Print exactly the part opening with the line containing "Continue the Blender" and closing with the line containing "arith(nt, 'MULTIPLY', n3, 0.25)))", with both of those lines included.

* Begin RECORDED DATA *

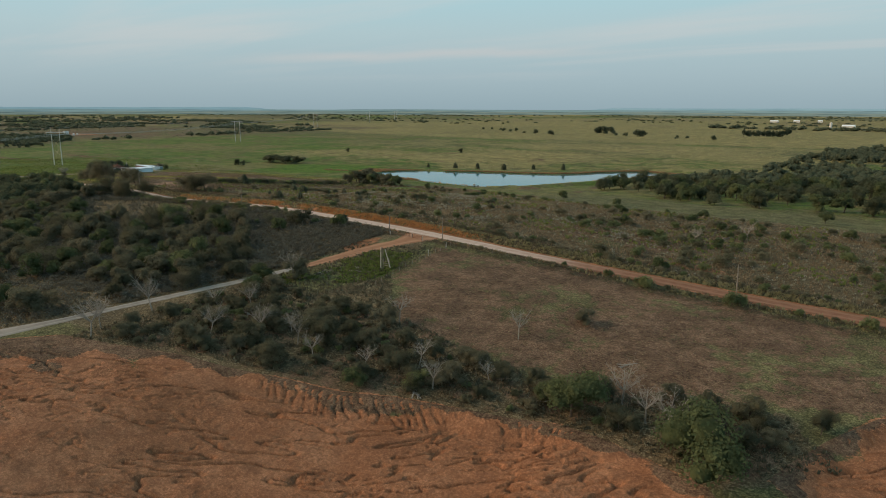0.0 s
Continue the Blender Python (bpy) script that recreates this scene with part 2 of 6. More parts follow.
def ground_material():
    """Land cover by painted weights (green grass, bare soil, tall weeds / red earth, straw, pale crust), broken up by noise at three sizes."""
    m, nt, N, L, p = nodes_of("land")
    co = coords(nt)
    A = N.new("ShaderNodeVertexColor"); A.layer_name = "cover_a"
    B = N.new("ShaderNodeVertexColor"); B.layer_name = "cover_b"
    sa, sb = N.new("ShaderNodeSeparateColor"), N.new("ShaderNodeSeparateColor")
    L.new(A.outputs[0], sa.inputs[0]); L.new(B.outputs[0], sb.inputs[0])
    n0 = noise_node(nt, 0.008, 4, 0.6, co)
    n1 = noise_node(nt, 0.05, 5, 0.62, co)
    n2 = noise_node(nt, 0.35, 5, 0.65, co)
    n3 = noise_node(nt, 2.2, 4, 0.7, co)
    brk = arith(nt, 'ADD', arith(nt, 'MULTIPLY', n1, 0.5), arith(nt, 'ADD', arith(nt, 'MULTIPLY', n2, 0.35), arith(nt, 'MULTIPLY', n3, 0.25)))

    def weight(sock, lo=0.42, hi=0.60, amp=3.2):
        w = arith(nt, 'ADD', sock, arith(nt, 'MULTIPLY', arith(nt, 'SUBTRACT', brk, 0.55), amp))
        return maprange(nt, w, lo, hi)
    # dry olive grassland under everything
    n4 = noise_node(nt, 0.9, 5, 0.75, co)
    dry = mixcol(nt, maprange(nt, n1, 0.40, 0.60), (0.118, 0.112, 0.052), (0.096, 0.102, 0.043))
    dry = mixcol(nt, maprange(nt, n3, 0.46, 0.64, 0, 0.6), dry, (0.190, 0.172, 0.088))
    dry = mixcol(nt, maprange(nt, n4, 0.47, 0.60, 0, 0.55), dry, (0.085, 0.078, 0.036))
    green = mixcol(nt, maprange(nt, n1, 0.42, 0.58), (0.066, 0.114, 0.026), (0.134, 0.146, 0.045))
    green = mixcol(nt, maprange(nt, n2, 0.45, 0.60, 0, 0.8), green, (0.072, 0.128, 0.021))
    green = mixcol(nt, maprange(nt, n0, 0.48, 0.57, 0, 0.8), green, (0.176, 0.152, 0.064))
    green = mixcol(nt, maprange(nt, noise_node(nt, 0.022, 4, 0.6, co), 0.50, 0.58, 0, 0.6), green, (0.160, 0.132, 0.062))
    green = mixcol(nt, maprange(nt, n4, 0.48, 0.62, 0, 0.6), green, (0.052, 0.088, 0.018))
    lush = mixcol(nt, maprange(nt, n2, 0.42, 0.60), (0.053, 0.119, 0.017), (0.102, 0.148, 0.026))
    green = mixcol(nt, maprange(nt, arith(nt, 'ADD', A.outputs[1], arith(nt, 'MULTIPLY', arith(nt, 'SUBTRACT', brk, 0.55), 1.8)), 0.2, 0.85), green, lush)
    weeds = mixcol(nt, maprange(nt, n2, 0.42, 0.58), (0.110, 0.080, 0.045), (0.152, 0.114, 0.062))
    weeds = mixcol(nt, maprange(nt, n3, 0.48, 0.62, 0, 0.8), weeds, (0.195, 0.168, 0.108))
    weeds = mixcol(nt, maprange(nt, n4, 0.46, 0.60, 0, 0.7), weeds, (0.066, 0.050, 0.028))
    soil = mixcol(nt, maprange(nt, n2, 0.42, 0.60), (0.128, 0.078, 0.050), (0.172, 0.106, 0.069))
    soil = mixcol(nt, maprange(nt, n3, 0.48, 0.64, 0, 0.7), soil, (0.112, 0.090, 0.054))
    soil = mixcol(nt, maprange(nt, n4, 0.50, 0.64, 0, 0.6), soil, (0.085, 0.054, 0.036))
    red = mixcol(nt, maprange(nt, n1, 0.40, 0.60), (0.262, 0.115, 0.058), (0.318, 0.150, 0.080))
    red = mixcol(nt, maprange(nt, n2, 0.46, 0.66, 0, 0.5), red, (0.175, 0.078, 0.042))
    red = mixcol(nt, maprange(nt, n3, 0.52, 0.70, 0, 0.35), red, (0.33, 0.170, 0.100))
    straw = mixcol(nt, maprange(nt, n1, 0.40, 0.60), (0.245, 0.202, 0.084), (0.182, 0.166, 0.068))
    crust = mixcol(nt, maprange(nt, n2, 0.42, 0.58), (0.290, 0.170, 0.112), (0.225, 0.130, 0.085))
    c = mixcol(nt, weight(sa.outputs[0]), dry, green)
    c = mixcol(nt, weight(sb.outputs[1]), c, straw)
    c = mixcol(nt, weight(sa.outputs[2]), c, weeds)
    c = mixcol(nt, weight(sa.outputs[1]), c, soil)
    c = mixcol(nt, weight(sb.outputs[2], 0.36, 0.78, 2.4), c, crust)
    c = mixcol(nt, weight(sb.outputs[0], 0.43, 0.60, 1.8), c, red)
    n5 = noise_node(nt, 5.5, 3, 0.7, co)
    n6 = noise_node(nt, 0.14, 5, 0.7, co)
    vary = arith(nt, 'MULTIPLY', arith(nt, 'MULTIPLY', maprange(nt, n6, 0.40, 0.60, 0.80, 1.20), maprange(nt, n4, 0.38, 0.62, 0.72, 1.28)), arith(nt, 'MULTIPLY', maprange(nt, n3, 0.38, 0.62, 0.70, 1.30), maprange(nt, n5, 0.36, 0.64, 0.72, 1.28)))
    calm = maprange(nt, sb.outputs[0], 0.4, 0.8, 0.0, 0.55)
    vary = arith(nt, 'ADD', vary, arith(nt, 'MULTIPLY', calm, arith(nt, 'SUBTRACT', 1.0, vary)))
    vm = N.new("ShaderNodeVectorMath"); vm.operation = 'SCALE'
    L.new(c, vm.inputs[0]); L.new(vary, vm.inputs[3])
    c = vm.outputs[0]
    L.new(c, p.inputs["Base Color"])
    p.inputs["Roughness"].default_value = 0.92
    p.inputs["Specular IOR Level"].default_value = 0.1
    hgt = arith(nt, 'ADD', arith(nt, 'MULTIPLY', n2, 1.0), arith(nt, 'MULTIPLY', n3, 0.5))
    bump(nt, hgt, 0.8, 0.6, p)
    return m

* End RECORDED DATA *

◆ **RESPONSE FOR THIS EXERCISE**:
Continue the Blender Python (bpy) script that recreates this scene with part 2 of 6. More parts follow.
def ground_material():
    """Land cover by painted weights (green grass, bare soil, tall weeds / red earth, straw, pale crust), broken up by noise at three sizes."""
    m, nt, N, L, p = nodes_of("land")
    co = coords(nt)
    A = N.new("ShaderNodeVertexColor"); A.layer_name = "cover_a"
    B = N.new("ShaderNodeVertexColor"); B.layer_name = "cover_b"
    sa, sb = N.new("ShaderNodeSeparateColor"), N.new("ShaderNodeSeparateColor")
    L.new(A.outputs[0], sa.inputs[0]); L.new(B.outputs[0], sb.inputs[0])
    n0 = noise_node(nt, 0.008, 4, 0.6, co)
    n1 = noise_node(nt, 0.05, 5, 0.62, co)
    n2 = noise_node(nt, 0.35, 5, 0.65, co)
    n3 = noise_node(nt, 2.2, 4, 0.7, co)
    brk = arith(nt, 'ADD', arith(nt, 'MULTIPLY', n1, 0.5), arith(nt, 'ADD', arith(nt, 'MULTIPLY', n2, 0.35), arith(nt, 'MULTIPLY', n3, 0.25)))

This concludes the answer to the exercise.